• [Problem requirements]:
Return all the data below as it stands, minus the pictures.

• [Data extract]:
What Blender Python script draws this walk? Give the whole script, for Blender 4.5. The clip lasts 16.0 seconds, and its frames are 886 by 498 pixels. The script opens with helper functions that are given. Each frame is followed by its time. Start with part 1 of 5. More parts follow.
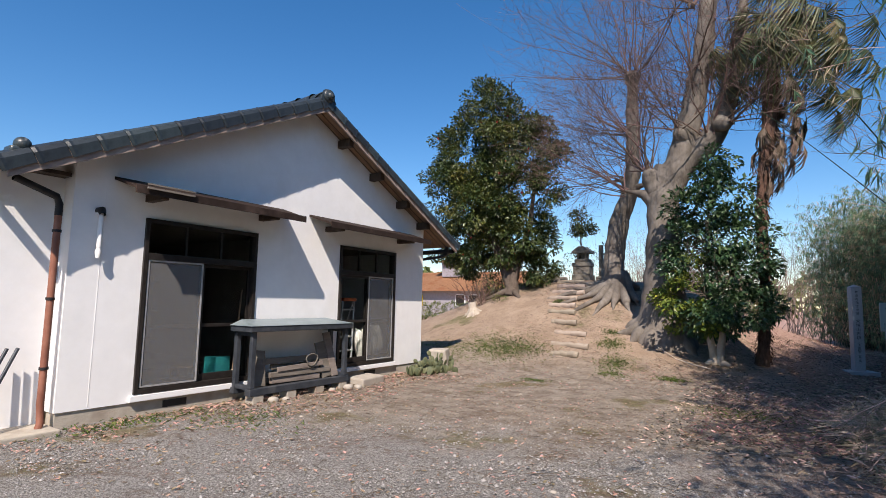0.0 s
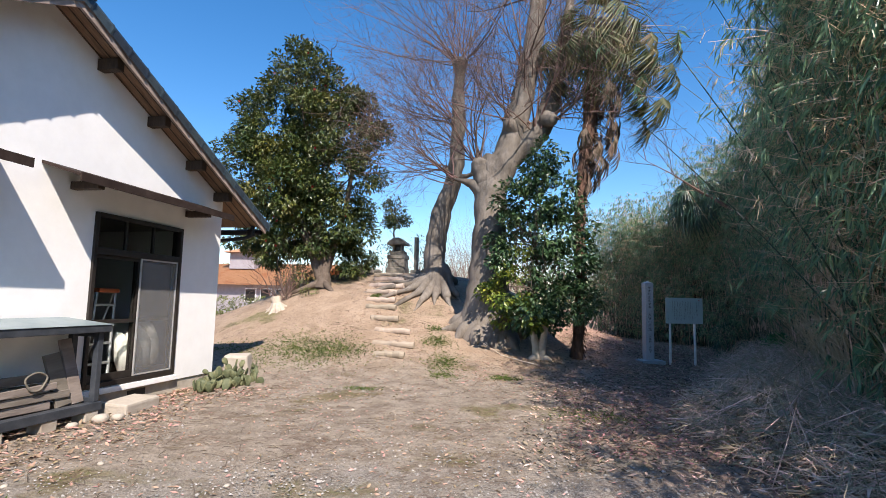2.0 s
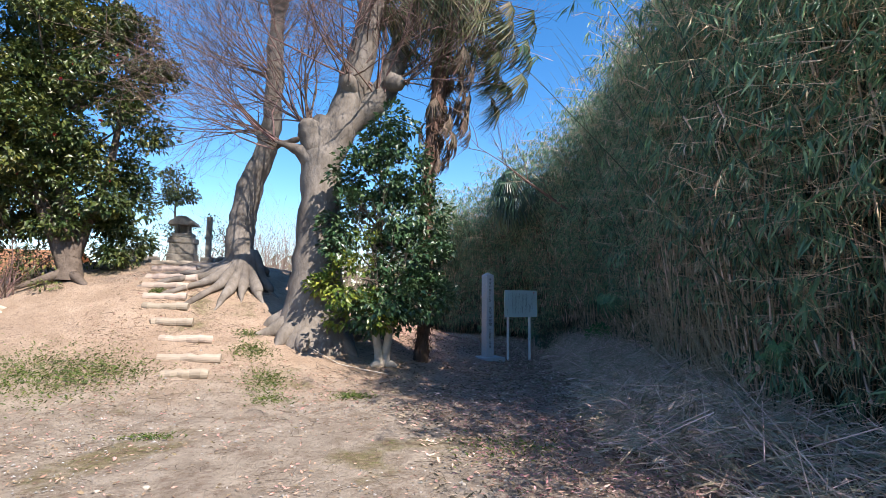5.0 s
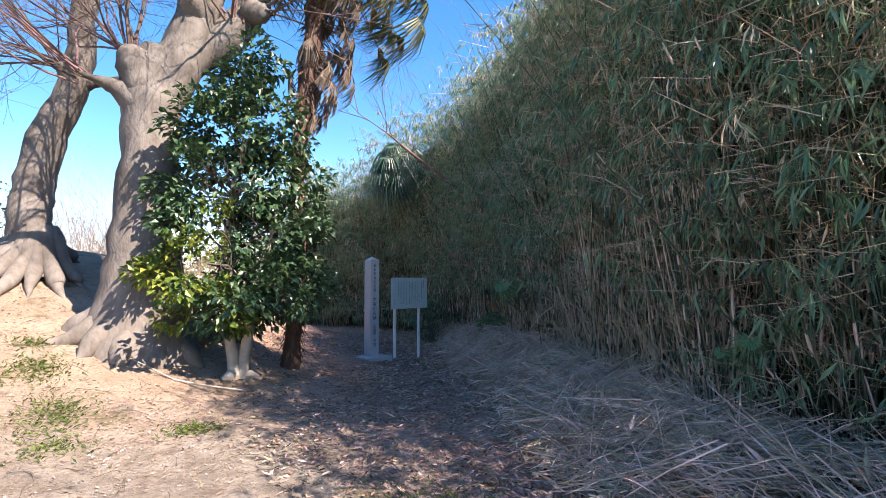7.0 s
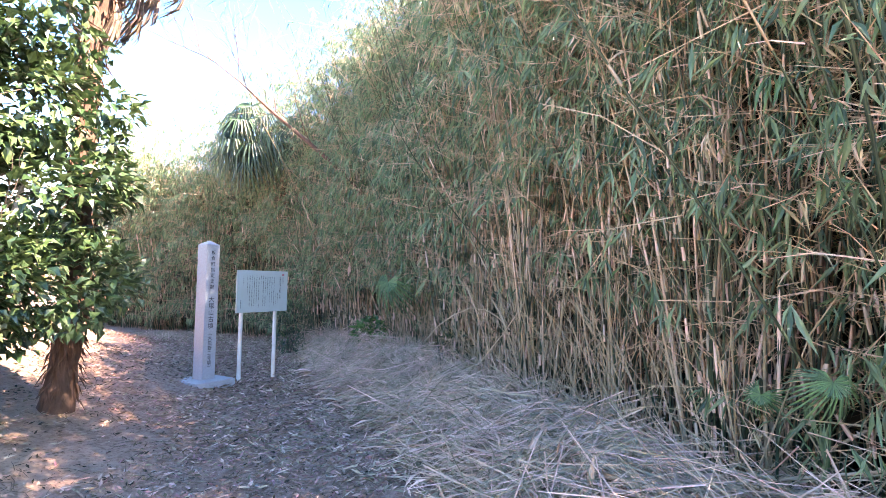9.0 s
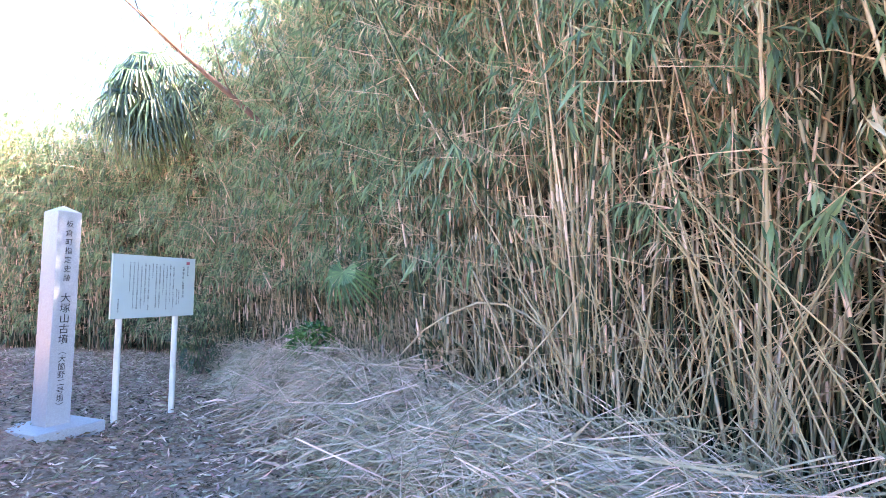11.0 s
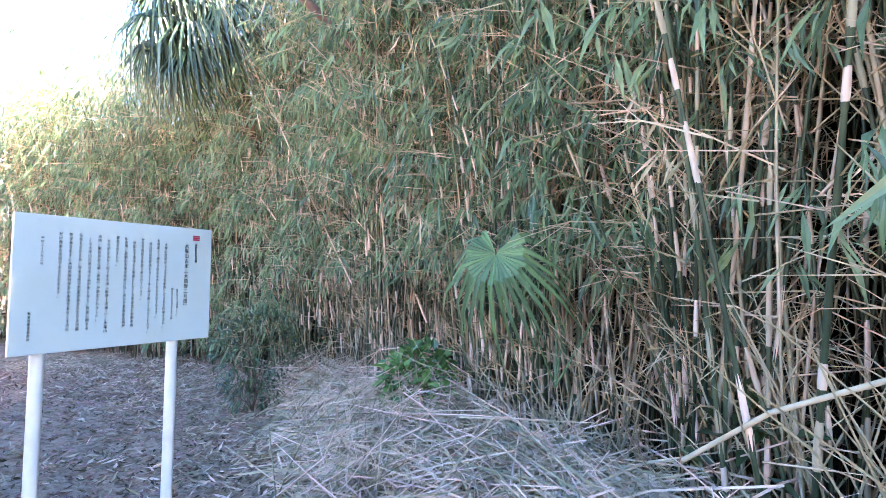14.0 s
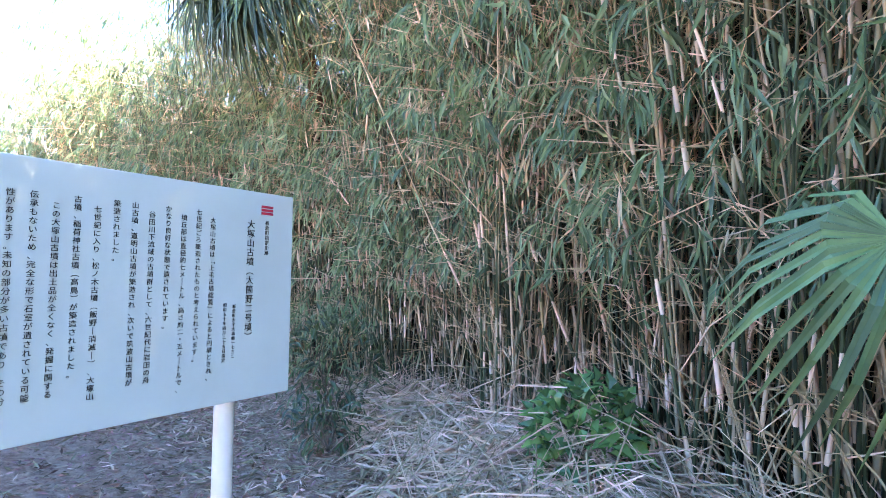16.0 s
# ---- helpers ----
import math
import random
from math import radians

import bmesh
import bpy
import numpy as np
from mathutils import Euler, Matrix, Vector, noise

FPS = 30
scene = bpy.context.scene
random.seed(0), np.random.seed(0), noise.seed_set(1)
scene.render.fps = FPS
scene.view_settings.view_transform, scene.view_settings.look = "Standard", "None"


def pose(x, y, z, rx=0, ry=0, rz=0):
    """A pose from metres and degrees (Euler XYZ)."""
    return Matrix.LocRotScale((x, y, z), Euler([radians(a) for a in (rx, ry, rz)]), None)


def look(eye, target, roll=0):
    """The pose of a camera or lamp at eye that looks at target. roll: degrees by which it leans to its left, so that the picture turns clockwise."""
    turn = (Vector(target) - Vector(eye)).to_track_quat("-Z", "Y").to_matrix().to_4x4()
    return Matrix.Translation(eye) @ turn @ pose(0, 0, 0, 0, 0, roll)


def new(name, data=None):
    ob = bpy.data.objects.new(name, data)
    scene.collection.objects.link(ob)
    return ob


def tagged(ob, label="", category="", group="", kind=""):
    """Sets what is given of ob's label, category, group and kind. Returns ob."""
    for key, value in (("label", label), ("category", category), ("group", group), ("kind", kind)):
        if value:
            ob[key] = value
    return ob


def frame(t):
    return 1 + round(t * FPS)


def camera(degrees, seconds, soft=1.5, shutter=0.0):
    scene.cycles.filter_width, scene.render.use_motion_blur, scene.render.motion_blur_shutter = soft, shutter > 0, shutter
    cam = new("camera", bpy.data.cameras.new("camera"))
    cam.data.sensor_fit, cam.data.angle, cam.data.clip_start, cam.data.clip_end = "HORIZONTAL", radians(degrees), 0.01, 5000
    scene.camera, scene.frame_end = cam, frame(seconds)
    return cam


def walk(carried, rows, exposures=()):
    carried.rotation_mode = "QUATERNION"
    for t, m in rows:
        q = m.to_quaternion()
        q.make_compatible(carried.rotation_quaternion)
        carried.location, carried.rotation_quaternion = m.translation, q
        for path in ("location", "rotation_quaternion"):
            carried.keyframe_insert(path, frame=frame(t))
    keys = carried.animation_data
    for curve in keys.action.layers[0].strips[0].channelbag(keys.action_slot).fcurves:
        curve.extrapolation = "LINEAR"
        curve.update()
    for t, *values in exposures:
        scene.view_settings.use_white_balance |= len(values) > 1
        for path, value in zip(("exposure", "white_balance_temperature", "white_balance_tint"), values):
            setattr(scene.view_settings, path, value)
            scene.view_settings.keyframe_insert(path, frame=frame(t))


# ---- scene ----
cam = camera(80.7, 16.0, 0.8)
PATH = [
    (0, (7.211, -9.993, 1.576), (6.109, -8.336, 1.777), 1.2),
    (0.5, (6.793, -9.634, 1.573), (5.849, -7.882, 1.772), 1.3),
    (1, (6.42, -9.329, 1.557), (5.702, -7.473, 1.76), 1.2),
    (1.5, (6.169, -8.921, 1.518), (5.636, -7.004, 1.721), 1.2),
    (2, (5.86, -8.578, 1.528), (5.477, -6.625, 1.729), 1.3),
    (2.5, (5.557, -8.236, 1.529), (5.31, -6.262, 1.728), 1.2),
    (3, (5.209, -7.882, 1.513), (5.025, -5.9, 1.71), 1.1),
    (3.5, (4.969, -7.529, 1.522), (4.878, -5.54, 1.711), 1.1),
    (4, (4.807, -7.097, 1.527), (4.861, -5.106, 1.711), 1.0),
    (4.5, (4.65, -6.731, 1.577), (4.921, -4.758, 1.759), 0.9),
    (6.8, (4.825, -4.712, 1.609), (5.657, -2.899, 1.755), -0.4),
    (7, (4.892, -4.459, 1.603), (5.798, -2.682, 1.741), -0.2),
    (7.5, (4.989, -3.82, 1.571), (6.027, -2.116, 1.714), -0.2),
    (8, (5.22, -3.291, 1.582), (6.373, -1.662, 1.717), 0.1),
    (8.5, (5.532, -2.757, 1.603), (6.8, -1.216, 1.733), 0.6),
    (9, (5.85, -2.192, 1.63), (7.195, -0.717, 1.756), 0.9),
    (11.5, (7.337, 0.463, 1.359), (8.881, 1.724, 1.52), -0.0),
    (12, (7.666, 0.971, 1.356), (9.211, 2.231, 1.512), 0.0),
    (12.5, (8.037, 1.453, 1.368), (9.564, 2.736, 1.514), -0.2),
    (13, (8.374, 1.933, 1.398), (9.84, 3.287, 1.534), -0.1),
    (13.5, (8.661, 2.401, 1.418), (10.065, 3.821, 1.546), 0.0),
    (14, (8.825, 2.828, 1.457), (10.161, 4.312, 1.578), 0.3),
    (14.5, (8.93, 3.274, 1.48), (10.188, 4.824, 1.6), 0.4),
    (15, (9.061, 3.668, 1.459), (10.29, 5.241, 1.574), 0.4),
    (15.5, (9.175, 4.094, 1.449), (10.387, 5.682, 1.553), 0.7),
    (16, (9.259, 4.465, 1.5), (10.461, 6.06, 1.6), 0.7),
]
EXPOSURES = [(0, 0.38, 6900, 17), (1, 0.65, 7000, 17), (2.5, 0.85, 6800, 15), (4.5, 1.05, 6700, 15), (7, 1.6, 7100, 21), (8, 2.9, 8200, 35), (9, 3.55, 8800, 34), (11.5, 4.25, 8800, 33), (14, 4.4, 8900, 33), (16, 4.2, 8700, 32)]
walk(cam, [(t, look(eye, target, roll)) for t, eye, target, roll in PATH], EXPOSURES)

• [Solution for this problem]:
What Blender Python script draws this walk? Give the whole script, for Blender 4.5. The clip lasts 16.0 seconds, and its frames are 886 by 498 pixels. The script opens with helper functions that are given. Each frame is followed by its time. Start with part 1 of 5. More parts follow.
0.0 s
2.0 s
5.0 s
7.0 s
9.0 s
11.0 s
14.0 s
16.0 s
# ---- helpers ----
import math
import random
from math import radians

import bmesh
import bpy
import numpy as np
from mathutils import Euler, Matrix, Vector, noise

FPS = 30
scene = bpy.context.scene
random.seed(0), np.random.seed(0), noise.seed_set(1)
scene.render.fps = FPS
scene.view_settings.view_transform, scene.view_settings.look = "Standard", "None"


def pose(x, y, z, rx=0, ry=0, rz=0):
    """A pose from metres and degrees (Euler XYZ)."""
    return Matrix.LocRotScale((x, y, z), Euler([radians(a) for a in (rx, ry, rz)]), None)


def look(eye, target, roll=0):
    """The pose of a camera or lamp at eye that looks at target. roll: degrees by which it leans to its left, so that the picture turns clockwise."""
    turn = (Vector(target) - Vector(eye)).to_track_quat("-Z", "Y").to_matrix().to_4x4()
    return Matrix.Translation(eye) @ turn @ pose(0, 0, 0, 0, 0, roll)


def new(name, data=None):
    ob = bpy.data.objects.new(name, data)
    scene.collection.objects.link(ob)
    return ob


def tagged(ob, label="", category="", group="", kind=""):
    """Sets what is given of ob's label, category, group and kind. Returns ob."""
    for key, value in (("label", label), ("category", category), ("group", group), ("kind", kind)):
        if value:
            ob[key] = value
    return ob


def frame(t):
    return 1 + round(t * FPS)


def camera(degrees, seconds, soft=1.5, shutter=0.0):
    scene.cycles.filter_width, scene.render.use_motion_blur, scene.render.motion_blur_shutter = soft, shutter > 0, shutter
    cam = new("camera", bpy.data.cameras.new("camera"))
    cam.data.sensor_fit, cam.data.angle, cam.data.clip_start, cam.data.clip_end = "HORIZONTAL", radians(degrees), 0.01, 5000
    scene.camera, scene.frame_end = cam, frame(seconds)
    return cam


def walk(carried, rows, exposures=()):
    carried.rotation_mode = "QUATERNION"
    for t, m in rows:
        q = m.to_quaternion()
        q.make_compatible(carried.rotation_quaternion)
        carried.location, carried.rotation_quaternion = m.translation, q
        for path in ("location", "rotation_quaternion"):
            carried.keyframe_insert(path, frame=frame(t))
    keys = carried.animation_data
    for curve in keys.action.layers[0].strips[0].channelbag(keys.action_slot).fcurves:
        curve.extrapolation = "LINEAR"
        curve.update()
    for t, *values in exposures:
        scene.view_settings.use_white_balance |= len(values) > 1
        for path, value in zip(("exposure", "white_balance_temperature", "white_balance_tint"), values):
            setattr(scene.view_settings, path, value)
            scene.view_settings.keyframe_insert(path, frame=frame(t))


# ---- scene ----
cam = camera(80.7, 16.0, 0.8)
PATH = [
    (0, (7.211, -9.993, 1.576), (6.109, -8.336, 1.777), 1.2),
    (0.5, (6.793, -9.634, 1.573), (5.849, -7.882, 1.772), 1.3),
    (1, (6.42, -9.329, 1.557), (5.702, -7.473, 1.76), 1.2),
    (1.5, (6.169, -8.921, 1.518), (5.636, -7.004, 1.721), 1.2),
    (2, (5.86, -8.578, 1.528), (5.477, -6.625, 1.729), 1.3),
    (2.5, (5.557, -8.236, 1.529), (5.31, -6.262, 1.728), 1.2),
    (3, (5.209, -7.882, 1.513), (5.025, -5.9, 1.71), 1.1),
    (3.5, (4.969, -7.529, 1.522), (4.878, -5.54, 1.711), 1.1),
    (4, (4.807, -7.097, 1.527), (4.861, -5.106, 1.711), 1.0),
    (4.5, (4.65, -6.731, 1.577), (4.921, -4.758, 1.759), 0.9),
    (6.8, (4.825, -4.712, 1.609), (5.657, -2.899, 1.755), -0.4),
    (7, (4.892, -4.459, 1.603), (5.798, -2.682, 1.741), -0.2),
    (7.5, (4.989, -3.82, 1.571), (6.027, -2.116, 1.714), -0.2),
    (8, (5.22, -3.291, 1.582), (6.373, -1.662, 1.717), 0.1),
    (8.5, (5.532, -2.757, 1.603), (6.8, -1.216, 1.733), 0.6),
    (9, (5.85, -2.192, 1.63), (7.195, -0.717, 1.756), 0.9),
    (11.5, (7.337, 0.463, 1.359), (8.881, 1.724, 1.52), -0.0),
    (12, (7.666, 0.971, 1.356), (9.211, 2.231, 1.512), 0.0),
    (12.5, (8.037, 1.453, 1.368), (9.564, 2.736, 1.514), -0.2),
    (13, (8.374, 1.933, 1.398), (9.84, 3.287, 1.534), -0.1),
    (13.5, (8.661, 2.401, 1.418), (10.065, 3.821, 1.546), 0.0),
    (14, (8.825, 2.828, 1.457), (10.161, 4.312, 1.578), 0.3),
    (14.5, (8.93, 3.274, 1.48), (10.188, 4.824, 1.6), 0.4),
    (15, (9.061, 3.668, 1.459), (10.29, 5.241, 1.574), 0.4),
    (15.5, (9.175, 4.094, 1.449), (10.387, 5.682, 1.553), 0.7),
    (16, (9.259, 4.465, 1.5), (10.461, 6.06, 1.6), 0.7),
]
EXPOSURES = [(0, 0.38, 6900, 17), (1, 0.65, 7000, 17), (2.5, 0.85, 6800, 15), (4.5, 1.05, 6700, 15), (7, 1.6, 7100, 21), (8, 2.9, 8200, 35), (9, 3.55, 8800, 34), (11.5, 4.25, 8800, 33), (14, 4.4, 8900, 33), (16, 4.2, 8700, 32)]
walk(cam, [(t, look(eye, target, roll)) for t, eye, target, roll in PATH], EXPOSURES)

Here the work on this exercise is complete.